Por Jorge Luis Borges

Citizen Kane (cuyo nombre en la República Argentina es El Ciudadano) tiene por lo menos dos argumentos. El primero, de una imbecilidad casi banal, quiere sobornar el aplauso de los muy distraídos. Es formulable así: un vano millonario acumula estatuas, huertos, palacios, piletas de natación, diamantes, vehículos, bibliotecas, hombres y mujeres; a semejanza de un coleccionista anterior (cuyas observaciones es tradicional atribuir al Espíritu Santo) descubre que esas misceláneas y plétoras son vanidad de vanidades y todo vanidad, en el instante de la muerte, anhela un solo objeto del universo ¡un trineo debidamente pobre con el que en su niñez ha jugado!

El segundo es muy superior. Une al recuerdo de Koheleth el de otro nihilista: Franz Kafka. El tema (a la vez metafísico y policial, a la vez psicológico y alegórico) es la investigación del alma secreta de un hombre, a través de las obras que ha construido, de las palabras que ha pronunciado, de los muchos destinos que ha roto. El procedimiento es el de Joseph Conrad en Chance (1914) y el del hermoso film The Power and the Glory: la rapsodia de escenas heterogéneas, sin orden cronológico. Abrumadoramente, infinitamente, Orson Welles exhibe fragmentos de la vida del hombre Charles Foster Kane y nos invita a combinarlos y a reconstruirlo.

Las formas de la multiplicidad, de la inconexión, abundan en el film: las primeras escenas registran los tesoros acumulados por Foster Kane; en una de las últimas, una pobre mujer lujosa y doliente juega en el suelo de un palacio que es también un museo, con un rompecabezas enorme. Al final comprendemos que los fragmentos no están regidos por una secreta unidad: el aborrecido Charles Foster Kane es un simulacro, un caos de apariencias (corolario posible, ya previsto por David Hume, por Ernst Mach y por nuestro Macedonio Fernández: ningún hombre sabe quién es, ningún hombre es alguien). En uno de los cuentos de Chesterton – The Head of Caesar, creo -, el héroe observa que nada es tan aterrador como un laberinto sin centro. Este film es exactamente ese laberinto.

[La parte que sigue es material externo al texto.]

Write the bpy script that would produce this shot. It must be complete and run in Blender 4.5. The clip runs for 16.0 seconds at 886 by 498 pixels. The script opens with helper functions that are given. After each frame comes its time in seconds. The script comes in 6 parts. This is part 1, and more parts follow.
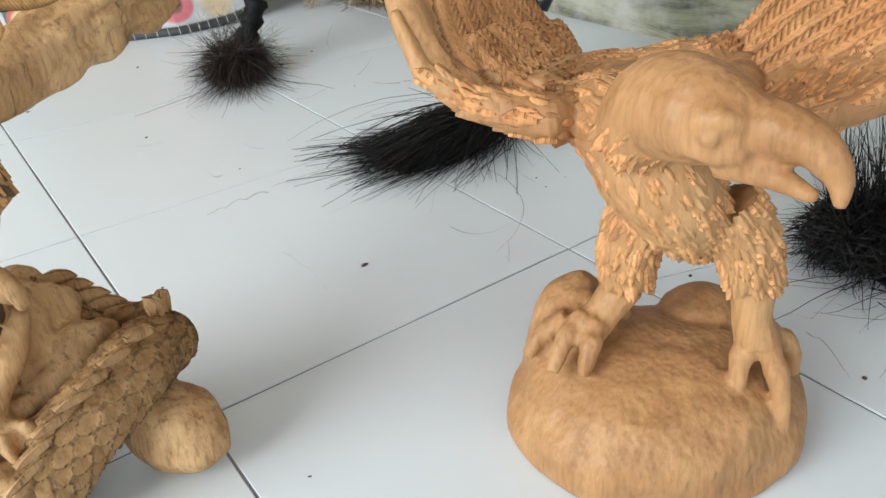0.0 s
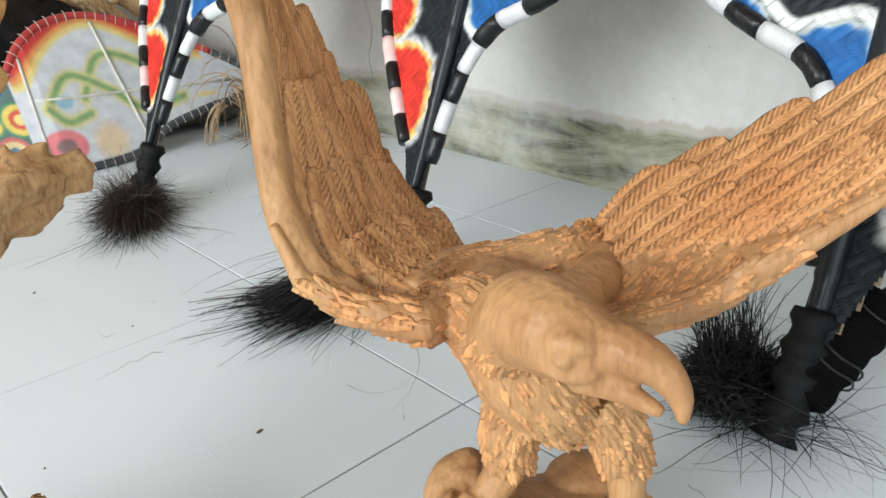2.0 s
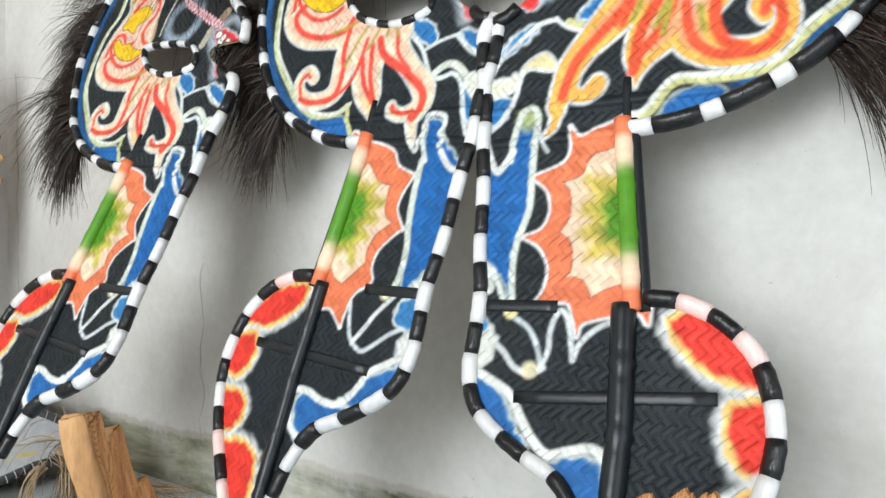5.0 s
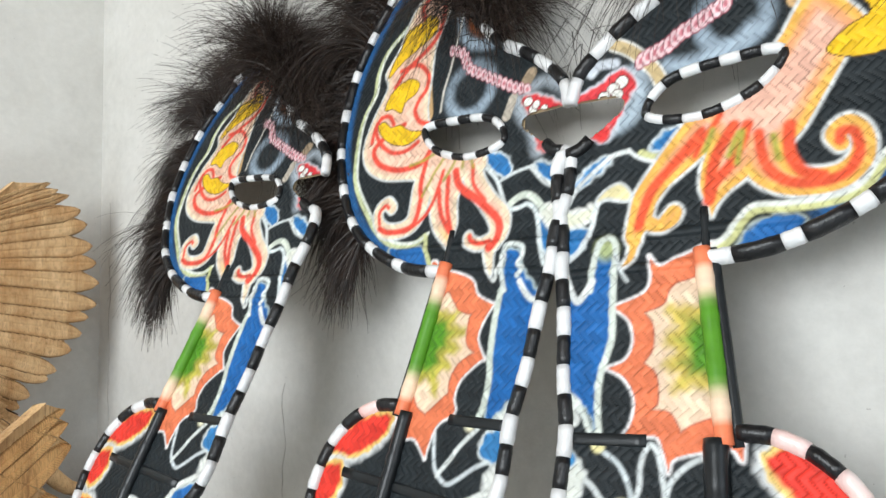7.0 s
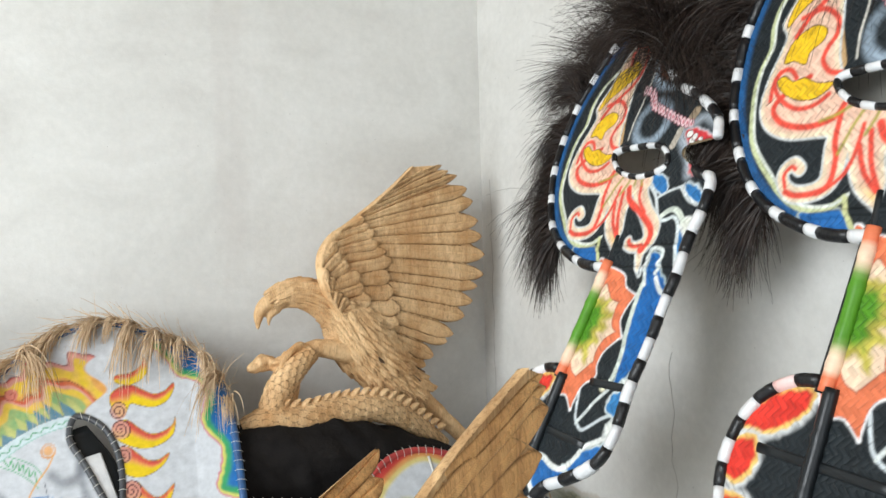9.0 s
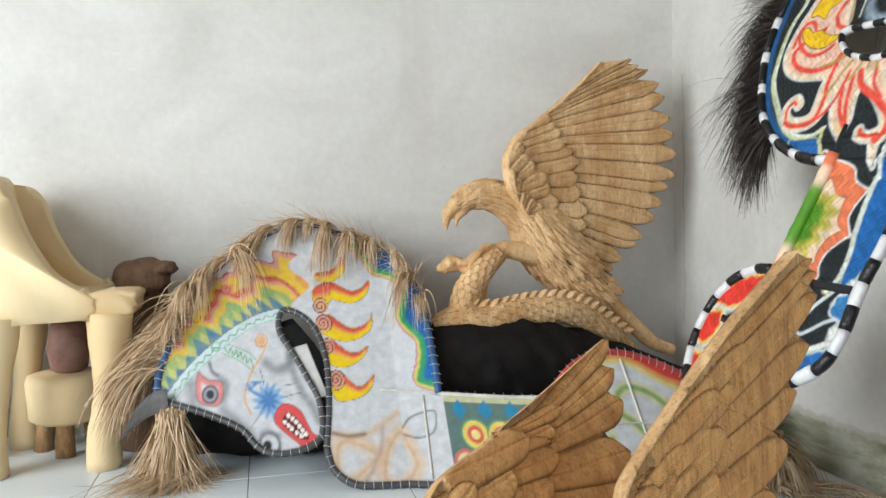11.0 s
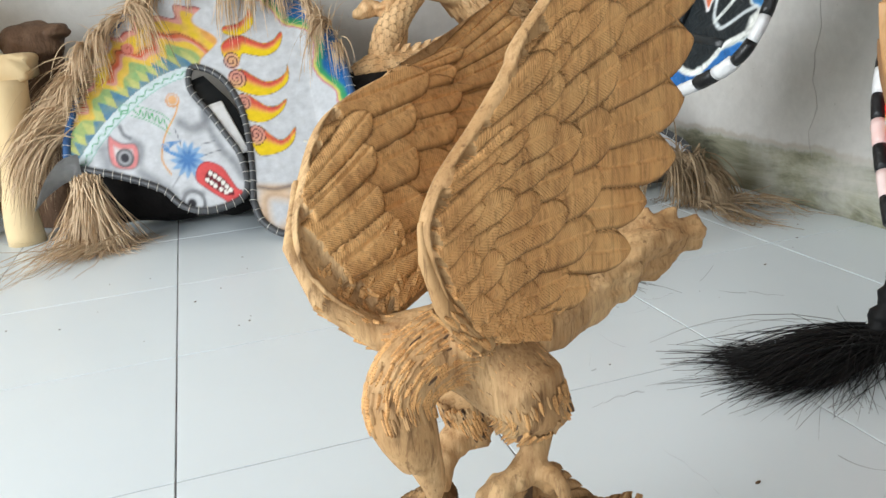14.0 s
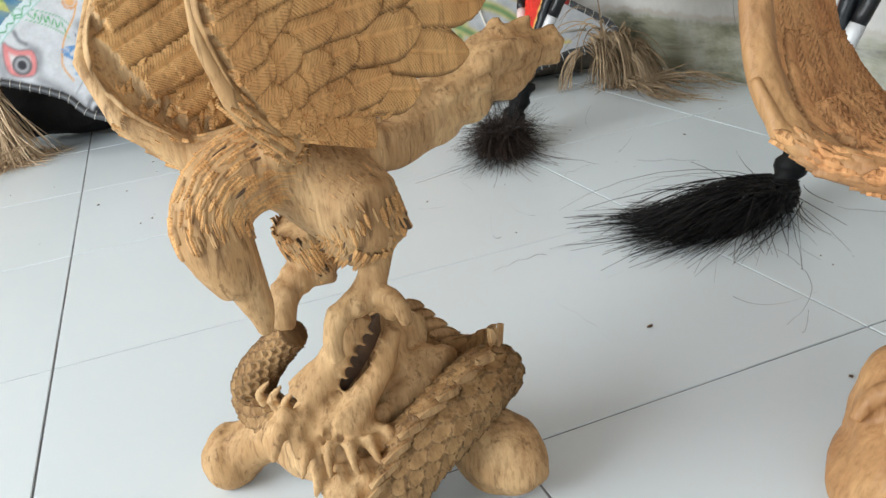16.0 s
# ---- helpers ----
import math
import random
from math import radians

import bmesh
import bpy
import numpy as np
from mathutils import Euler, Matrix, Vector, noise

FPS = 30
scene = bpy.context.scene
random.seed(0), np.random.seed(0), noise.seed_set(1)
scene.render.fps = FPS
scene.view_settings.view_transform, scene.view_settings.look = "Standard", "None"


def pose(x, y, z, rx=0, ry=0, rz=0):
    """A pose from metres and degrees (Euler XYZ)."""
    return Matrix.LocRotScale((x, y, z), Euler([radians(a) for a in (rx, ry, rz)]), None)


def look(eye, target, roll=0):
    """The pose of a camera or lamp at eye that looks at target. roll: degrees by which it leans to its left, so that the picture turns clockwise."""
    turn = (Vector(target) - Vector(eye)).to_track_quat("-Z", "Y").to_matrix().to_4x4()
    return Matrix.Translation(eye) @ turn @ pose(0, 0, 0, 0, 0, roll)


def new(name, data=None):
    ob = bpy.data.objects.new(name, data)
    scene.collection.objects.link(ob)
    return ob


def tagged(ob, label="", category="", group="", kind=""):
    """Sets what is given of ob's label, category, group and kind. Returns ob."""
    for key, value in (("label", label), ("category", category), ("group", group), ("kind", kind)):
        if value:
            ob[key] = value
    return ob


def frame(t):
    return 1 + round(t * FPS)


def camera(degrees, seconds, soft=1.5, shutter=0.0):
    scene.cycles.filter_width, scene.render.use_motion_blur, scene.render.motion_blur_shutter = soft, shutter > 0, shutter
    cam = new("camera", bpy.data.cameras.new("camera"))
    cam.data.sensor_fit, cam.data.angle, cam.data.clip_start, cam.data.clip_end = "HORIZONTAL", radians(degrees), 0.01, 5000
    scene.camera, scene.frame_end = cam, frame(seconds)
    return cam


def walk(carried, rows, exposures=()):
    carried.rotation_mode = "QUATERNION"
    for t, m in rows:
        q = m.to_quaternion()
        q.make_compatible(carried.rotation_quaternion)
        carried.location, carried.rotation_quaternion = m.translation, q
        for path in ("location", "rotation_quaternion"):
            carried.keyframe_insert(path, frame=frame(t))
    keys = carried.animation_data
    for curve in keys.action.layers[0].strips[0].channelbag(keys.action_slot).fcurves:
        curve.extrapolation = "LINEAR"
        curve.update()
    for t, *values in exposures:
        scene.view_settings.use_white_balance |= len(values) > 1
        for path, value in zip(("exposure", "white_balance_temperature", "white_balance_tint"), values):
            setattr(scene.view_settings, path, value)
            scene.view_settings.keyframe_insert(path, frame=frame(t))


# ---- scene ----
cam = camera(58.8, 16.0)
PATH = [
    (0, (-0.101, -0.515, 0.421), (0.859, 0.924, -0.584), -4.3),
    (0.5, (-0.08, -0.519, 0.44), (0.978, 0.881, -0.519), -4.1),
    (1, (-0.072, -0.525, 0.457), (1.052, 0.869, -0.433), -3.6),
    (1.5, (-0.069, -0.523, 0.474), (1.103, 0.866, -0.361), -3.6),
    (2, (-0.077, -0.523, 0.483), (1.138, 0.858, -0.303), -3.0),
    (2.5, (-0.076, -0.522, 0.496), (1.185, 0.824, -0.277), -2.3),
    (3, (-0.079, -0.54, 0.537), (1.289, 0.762, -0.121), -1.6),
    (3.5, (-0.099, -0.569, 0.577), (1.373, 0.689, 0.075), -1.4),
    (4, (-0.124, -0.602, 0.612), (1.412, 0.631, 0.266), -1.3),
    (4.5, (-0.143, -0.622, 0.639), (1.454, 0.562, 0.425), -0.7),
    (5, (-0.158, -0.639, 0.648), (1.458, 0.539, 0.603), 0.1),
    (5.2, (-0.162, -0.642, 0.65), (1.459, 0.53, 0.651), 0.2),
    (7.3, (-0.205, -0.634, 0.712), (1.24, 0.739, 0.935), -1.3),
    (7.5, (-0.218, -0.625, 0.712), (1.122, 0.851, 0.903), -2.1),
    (8, (-0.247, -0.604, 0.711), (0.879, 1.042, 0.845), -2.7),
    (8.5, (-0.267, -0.591, 0.716), (0.685, 1.164, 0.843), -2.0),
    (9, (-0.28, -0.579, 0.717), (0.554, 1.232, 0.842), -1.3),
    (9.5, (-0.292, -0.562, 0.716), (0.459, 1.289, 0.829), -1.0),
    (10, (-0.308, -0.542, 0.706), (0.312, 1.358, 0.78), -0.6),
    (10.2, (-0.312, -0.538, 0.704), (0.263, 1.377, 0.737), -0.7),
    (12.3, (-0.382, -0.507, 0.63), (-0.013, 1.443, 0.383), -1.6),
    (12.5, (-0.374, -0.504, 0.619), (0.013, 1.436, 0.327), -1.9),
    (12.8, (-0.354, -0.484, 0.613), (0.059, 1.438, 0.248), -3.5),
    (13, (-0.355, -0.506, 0.595), (0.092, 1.411, 0.24), -2.5),
    (13.5, (-0.33, -0.51, 0.557), (0.176, 1.363, 0.069), -3.5),
    (14, (-0.304, -0.507, 0.531), (0.238, 1.325, -0.061), -4.7),
    (14.5, (-0.283, -0.508, 0.506), (0.294, 1.29, -0.153), -4.7),
    (15, (-0.262, -0.519, 0.49), (0.32, 1.27, -0.187), -5.4),
    (15.5, (-0.229, -0.527, 0.45), (0.351, 1.257, -0.246), -6.9),
    (16, (-0.214, -0.519, 0.428), (0.371, 1.232, -0.341), -7.1),
]
walk(cam, [(t, look(eye, target, roll)) for t, eye, target, roll in PATH], [(0, 0.04), (1.5, 0.1), (4.0, 0.1), (5.0, 0.02), (8.0, -0.02), (10.0, -0.12), (12.5, -0.32), (13.5, -0.15), (15.0, -0.12), (16.0, -0.15)])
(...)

Todos sabemos que una fiesta, un palacio, una gran empresa, un almuerzo de escritores o periodistas, un ambiente cordial de franca y espontánea camaradería, son esencialmente horrorosos; Citizen Kane es el primer film que los muestra con alguna conciencia de esa verdad.

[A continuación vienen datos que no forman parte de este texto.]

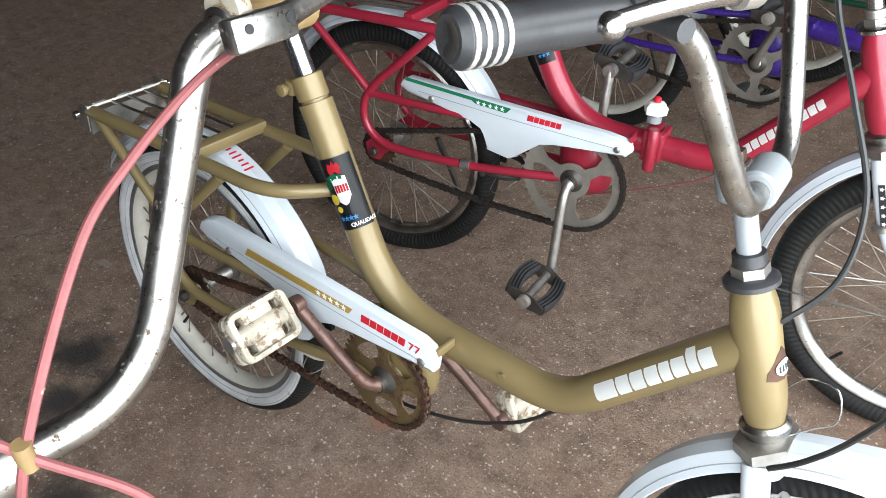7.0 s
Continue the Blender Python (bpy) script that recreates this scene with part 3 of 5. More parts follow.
def drive(bike, opt):
    """Chainring, cranks, pedals, sprocket and chain."""
    y = -0.038
    k1 = opt.get("ring_r", 0.0925) / 0.0925
    ring = part("chainring", lathe(bmesh.new(), [(0.090 * k1, y - 0.0015), (0.090 * k1, y + 0.0015), (0.074 * k1, y + 0.0015), (0.074 * k1, y - 0.0015)], 60, Matrix.Translation(BB), closed=True),
                M[opt["ring_mat"]], bike, opt["ring_label"])
    bm = bmesh.new()
    for k in range(44):
        a = 2 * math.pi * k / 44
        c, s = math.cos(a), math.sin(a)
        c1, s1, c2, s2 = math.cos(a - 0.045), math.sin(a - 0.045), math.cos(a + 0.045), math.sin(a + 0.045)
        plate(bm, [(BB.x + 0.0895 * k1 * c1, BB.z + 0.0895 * k1 * s1), (BB.x + (0.0895 * k1 + 0.0065) * c, BB.z + (0.0895 * k1 + 0.0065) * s), (BB.x + 0.0895 * k1 * c2, BB.z + 0.0895 * k1 * s2)], y - 0.0012, y + 0.0012)
    part("teeth", bm, M[opt["ring_mat"]], ring)
    arms = opt.get("arms", 5)
    for k in range(arms):
        a = 2 * math.pi * (k + 0.3) / arms
        bm = bmesh.new()
        ca, sa = math.cos(a), math.sin(a)
        px, pz = -sa, ca
        pts = []
        for rr, ww in ((0.018, 0.020), (0.036, 0.0105), (0.056 * k1, 0.0085), (0.076 * k1, 0.019 * k1)):
            pts.append((rr, ww))
        left = [(BB.x + rr * ca + ww * px, BB.z + rr * sa + ww * pz) for rr, ww in pts]
        right = [(BB.x + rr * ca - ww * px, BB.z + rr * sa - ww * pz) for rr, ww in pts]
        plate(bm, left + right[::-1], y - 0.0014, y + 0.0014)
        part("spider_arm", bm, M[opt["ring_mat"]], ring)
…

La ejecución es digna, en general, del vasto argumento. Hay fotografías de admirable profundidad, fotografías cuyos últimos planos (como las telas de los prerrafaelistas) no son menos precisos y puntuales que los primeros.

Me atrevo a sospechar, sin embargo, que Citizen Kane perdurará como «perduran» ciertos films de Griffith o de Pudovkin, cuyo valor histórico nadie niega, pero que nadie se resigna a rever. Adolece de gigantismo, de pedantería, de tedio. No es inteligente, es genial: en el sentido más nocturno y más alemán de esta mala palabra.